**GIVEN REQUEST:** Extract the full listing verbatim and drop any pictures from your copy.
--------------------------------------------------
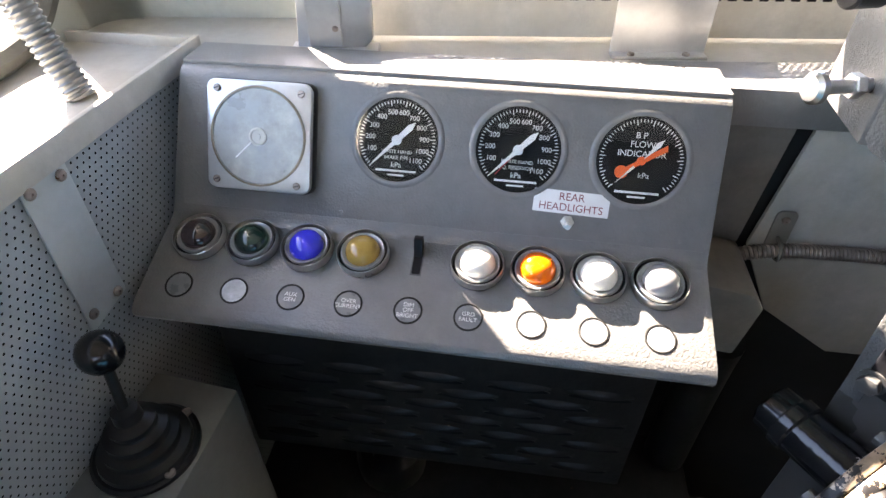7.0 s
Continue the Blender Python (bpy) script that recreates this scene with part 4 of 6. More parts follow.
def build_lamp(x, colour, m_at):
    t = thing("indicator_lamp", m_at.translation, {"brown": "dark brown", "green": "dark green", "blue": "cobalt blue", "amber": "amber", "white": "opal white", "orange": "orange", "grey": "shade-greyed opal"}[colour] + " domed indicator lamp in a chrome ring", "lamp", "console indicator lamps")
    part("outer_ring", lathe([(0.0218, 0), (0.0225, 0.002), (0.0223, 0.0088), (0.0217, 0.0095), (0.0212, 0.0088), (0.0210, 0.004)], 36, m_at, False), M_STEEL, t, "chrome outer ring")
    part("groove", lathe([(0.0213, 0.0), (0.0212, 0.006), (0.018, 0.006)], 36, m_at, False), M_RUBBER, t)
    part("inner_ring", lathe([(0.0186, 0.004), (0.0186, 0.0085), (0.0180, 0.0093), (0.0168, 0.0090), (0.0155, 0.0078), (0.0140, 0.0070)], 36, m_at, False), M_RING, t, "satin inner ring")
    part("lens", lathe([(0.0150, 0.006), (0.0147, 0.0100), (0.0130, 0.0140), (0.0092, 0.0172), (0.0046, 0.0187), (0, 0.0191)], 32, m_at, False), LENS[colour], t, "domed glass lens")
    return t


for x, c in ((-0.755, "brown"), (-0.701, "green"), (-0.6465, "blue"), (-0.592, "amber"), (-0.4845, "white"), (-0.430, "orange"), (-0.376, "white"), (-0.323, "grey")):
    build_lamp(x, c, LF @ at(x, -0.0255) @ pose(0, 0, 0, -4) @ Matrix.Scale(1.10, 4))


def build_switch(m, group, label="black rocker switch in a slot", up=1):
    t = thing("toggle_switch", m.translation, label, "switch", group)
    part("slot", prism(round_rect(-0.004, -0.016, 0.004, 0.016, 0.0015), 0.0, 0.0008, 0, m), M_DECAL, t)
    part("bezel", frame_plate((-0.0052, -0.0175, 0.0052, 0.0175), round_rect(-0.0038, -0.0158, 0.0038, 0.0158, 0.001), 0.0, 0.0007, m), M_STANDLIGHT, t)
    part("lever", [box((-0.0042, -0.004, 0.0), (0.0042, 0.004, 0.020), 0.001, 2, m @ at(0, 0.004 * up) @ pose(0, 0, 0, -28 * up))], M_BLKPLASTIC, t, "black plastic lever")
    return t


build_switch(LF @ at(-0.5405, -0.023), "console switches", "black dimmer switch in a slot")


def build_window(x, words, lit=False):
    m = LF @ at(x, -0.0755, 0.0004)
    t = thing("name_window", m.translation, "small round engraved name window below a lamp", "label", "console name windows")
    part("rim", lathe([(0.0132, 0), (0.0130, 0.0009), (0.0120, 0.0011), (0.0113, 0.0002)], 28, m, False), M_DARK, t)
    # lit puts light into the colour: that one window gets a paler face
    part("face", lathe([(0.0114, 0.0), (0.0114, 0.0004), (0, 0.0004)], 28, m), mat("grey_window", (0.17, 0.175, 0.18), 0.3, 0, 0.15, 40, 0.03) if not lit else mat("lit_window", (0.42, 0.44, 0.47), 0.25, 0, 0.25, 60, 0.03), t)
    for i, w in enumerate(words):
        part("wording", letters(w, 0.0056, 0.0001, m @ at(0, 0.0052 * ((len(words) - 1) / 2 - i), 0.0005)), M_INK, t)


for x, w in ((-0.7595, ()), (-0.705, ()), (-0.6505, ("AUX", "GEN")), (-0.596, ("OVER", "CURRENT")), (-0.541, ("DIM", "OFF", "BRIGHT")), (-0.487, ("GRD", "FAULT")), (-0.432, ()), (-0.3785, ()), (-0.323, ())):
    build_window(x, w, x == -0.705)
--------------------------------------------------
**ANSWER FOR THIS EXERCISE:**
7.0 s
Continue the Blender Python (bpy) script that recreates this scene with part 4 of 6. More parts follow.
def build_lamp(x, colour, m_at):
    t = thing("indicator_lamp", m_at.translation, {"brown": "dark brown", "green": "dark green", "blue": "cobalt blue", "amber": "amber", "white": "opal white", "orange": "orange", "grey": "shade-greyed opal"}[colour] + " domed indicator lamp in a chrome ring", "lamp", "console indicator lamps")
    part("outer_ring", lathe([(0.0218, 0), (0.0225, 0.002), (0.0223, 0.0088), (0.0217, 0.0095), (0.0212, 0.0088), (0.0210, 0.004)], 36, m_at, False), M_STEEL, t, "chrome outer ring")
    part("groove", lathe([(0.0213, 0.0), (0.0212, 0.006), (0.018, 0.006)], 36, m_at, False), M_RUBBER, t)
    part("inner_ring", lathe([(0.0186, 0.004), (0.0186, 0.0085), (0.0180, 0.0093), (0.0168, 0.0090), (0.0155, 0.0078), (0.0140, 0.0070)], 36, m_at, False), M_RING, t, "satin inner ring")
    part("lens", lathe([(0.0150, 0.006), (0.0147, 0.0100), (0.0130, 0.0140), (0.0092, 0.0172), (0.0046, 0.0187), (0, 0.0191)], 32, m_at, False), LENS[colour], t, "domed glass lens")
    return t


for x, c in ((-0.755, "brown"), (-0.701, "green"), (-0.6465, "blue"), (-0.592, "amber"), (-0.4845, "white"), (-0.430, "orange"), (-0.376, "white"), (-0.323, "grey")):
    build_lamp(x, c, LF @ at(x, -0.0255) @ pose(0, 0, 0, -4) @ Matrix.Scale(1.10, 4))


def build_switch(m, group, label="black rocker switch in a slot", up=1):
    t = thing("toggle_switch", m.translation, label, "switch", group)
    part("slot", prism(round_rect(-0.004, -0.016, 0.004, 0.016, 0.0015), 0.0, 0.0008, 0, m), M_DECAL, t)
    part("bezel", frame_plate((-0.0052, -0.0175, 0.0052, 0.0175), round_rect(-0.0038, -0.0158, 0.0038, 0.0158, 0.001), 0.0, 0.0007, m), M_STANDLIGHT, t)
    part("lever", [box((-0.0042, -0.004, 0.0), (0.0042, 0.004, 0.020), 0.001, 2, m @ at(0, 0.004 * up) @ pose(0, 0, 0, -28 * up))], M_BLKPLASTIC, t, "black plastic lever")
    return t


build_switch(LF @ at(-0.5405, -0.023), "console switches", "black dimmer switch in a slot")


def build_window(x, words, lit=False):
    m = LF @ at(x, -0.0755, 0.0004)
    t = thing("name_window", m.translation, "small round engraved name window below a lamp", "label", "console name windows")
    part("rim", lathe([(0.0132, 0), (0.0130, 0.0009), (0.0120, 0.0011), (0.0113, 0.0002)], 28, m, False), M_DARK, t)
    # lit puts light into the colour: that one window gets a paler face
    part("face", lathe([(0.0114, 0.0), (0.0114, 0.0004), (0, 0.0004)], 28, m), mat("grey_window", (0.17, 0.175, 0.18), 0.3, 0, 0.15, 40, 0.03) if not lit else mat("lit_window", (0.42, 0.44, 0.47), 0.25, 0, 0.25, 60, 0.03), t)
    for i, w in enumerate(words):
        part("wording", letters(w, 0.0056, 0.0001, m @ at(0, 0.0052 * ((len(words) - 1) / 2 - i), 0.0005)), M_INK, t)


for x, w in ((-0.7595, ()), (-0.705, ()), (-0.6505, ("AUX", "GEN")), (-0.596, ("OVER", "CURRENT")), (-0.541, ("DIM", "OFF", "BRIGHT")), (-0.487, ("GRD", "FAULT")), (-0.432, ()), (-0.3785, ()), (-0.323, ())):
    build_window(x, w, x == -0.705)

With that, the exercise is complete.